_EXCERPTED RECORDS_.

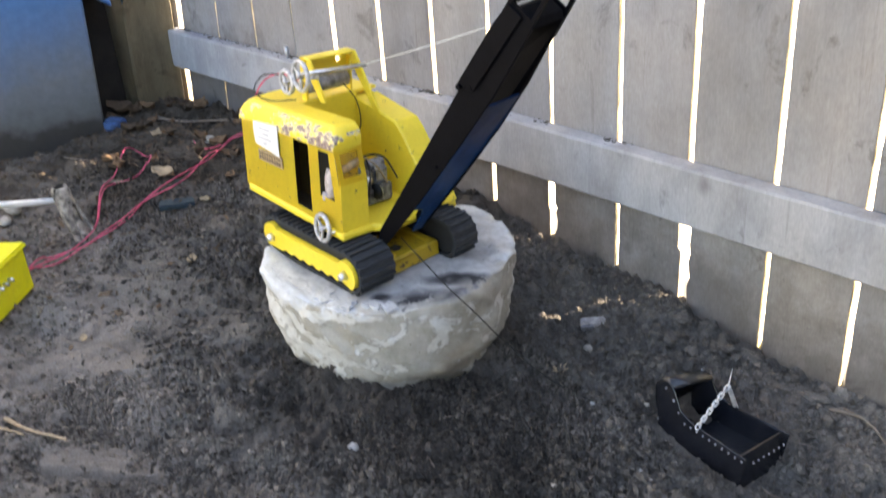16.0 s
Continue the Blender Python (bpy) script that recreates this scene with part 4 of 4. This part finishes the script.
def bucket():
    at = Vector((-0.547, 1.040, -0.005))
    L, W = Vector((-0.985, 0.173, 0.0)), Vector((0.173, 0.985, 0.0))
    tilt = Matrix.Translation(at) @ Matrix(((L.x, W.x, 0, 0), (L.y, W.y, 0, 0), (0, 0, 1, 0), (0, 0, 0, 1))) @ Matrix.Rotation(radians(-3), 4, "Y") @ Matrix.Rotation(radians(-4), 4, "X") @ Matrix(((1, 0, 0, 0), (0, 1.0, 0, 0), (0, 0, 1, 0), (0, 0, 0, 1)))
    b = thing("dragline_bucket", at + 0.07 * L + 0.05 * W, "black riveted tin dragline bucket with steel chain lying on soil", "toy bucket")
    side = [(0.005, -0.003), (0.145, -0.006), (0.158, 0.02), (0.1685, 0.072), (0.170, 0.081), (0.1685, 0.089), (0.1645, 0.0955), (0.158, 0.0995), (0.150, 0.1005), (0.143, 0.0985), (0.137, 0.0925), (0.131, 0.082), (0.120, 0.066), (0.098, 0.058), (0.0, 0.056)]
    def wide(l):
        return 1.10 - 1.5 * l

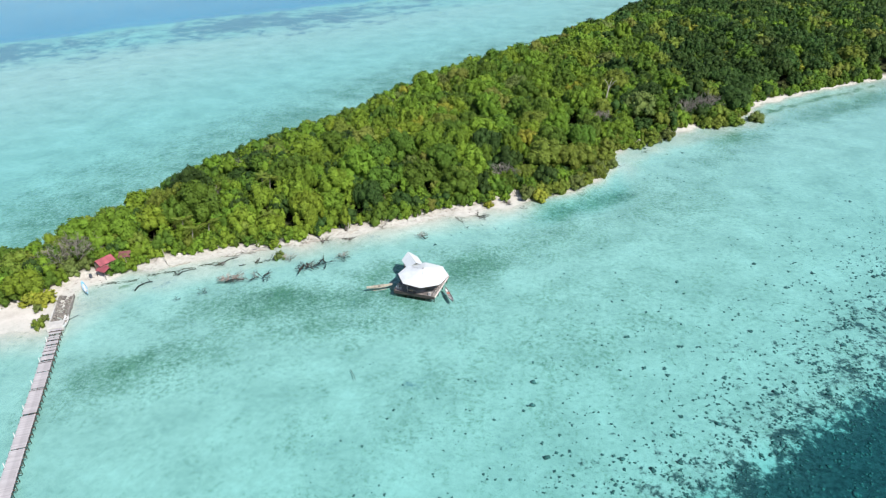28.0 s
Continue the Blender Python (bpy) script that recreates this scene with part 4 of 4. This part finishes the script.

_EXERCISE_. Pictures are excluded; copy every other part of the records exactly.

_RESPONSE TO THE EXERCISE_.
16.0 s
Continue the Blender Python (bpy) script that recreates this scene with part 4 of 4. This part finishes the script.
def bucket():
    at = Vector((-0.547, 1.040, -0.005))
    L, W = Vector((-0.985, 0.173, 0.0)), Vector((0.173, 0.985, 0.0))
    tilt = Matrix.Translation(at) @ Matrix(((L.x, W.x, 0, 0), (L.y, W.y, 0, 0), (0, 0, 1, 0), (0, 0, 0, 1))) @ Matrix.Rotation(radians(-3), 4, "Y") @ Matrix.Rotation(radians(-4), 4, "X") @ Matrix(((1, 0, 0, 0), (0, 1.0, 0, 0), (0, 0, 1, 0), (0, 0, 0, 1)))
    b = thing("dragline_bucket", at + 0.07 * L + 0.05 * W, "black riveted tin dragline bucket with steel chain lying on soil", "toy bucket")
    side = [(0.005, -0.003), (0.145, -0.006), (0.158, 0.02), (0.1685, 0.072), (0.170, 0.081), (0.1685, 0.089), (0.1645, 0.0955), (0.158, 0.0995), (0.150, 0.1005), (0.143, 0.0985), (0.137, 0.0925), (0.131, 0.082), (0.120, 0.066), (0.098, 0.058), (0.0, 0.056)]
    def wide(l):
        return 1.10 - 1.5 * l

28.0 s
Continue the Blender Python (bpy) script that recreates this scene with part 4 of 4. This part finishes the script.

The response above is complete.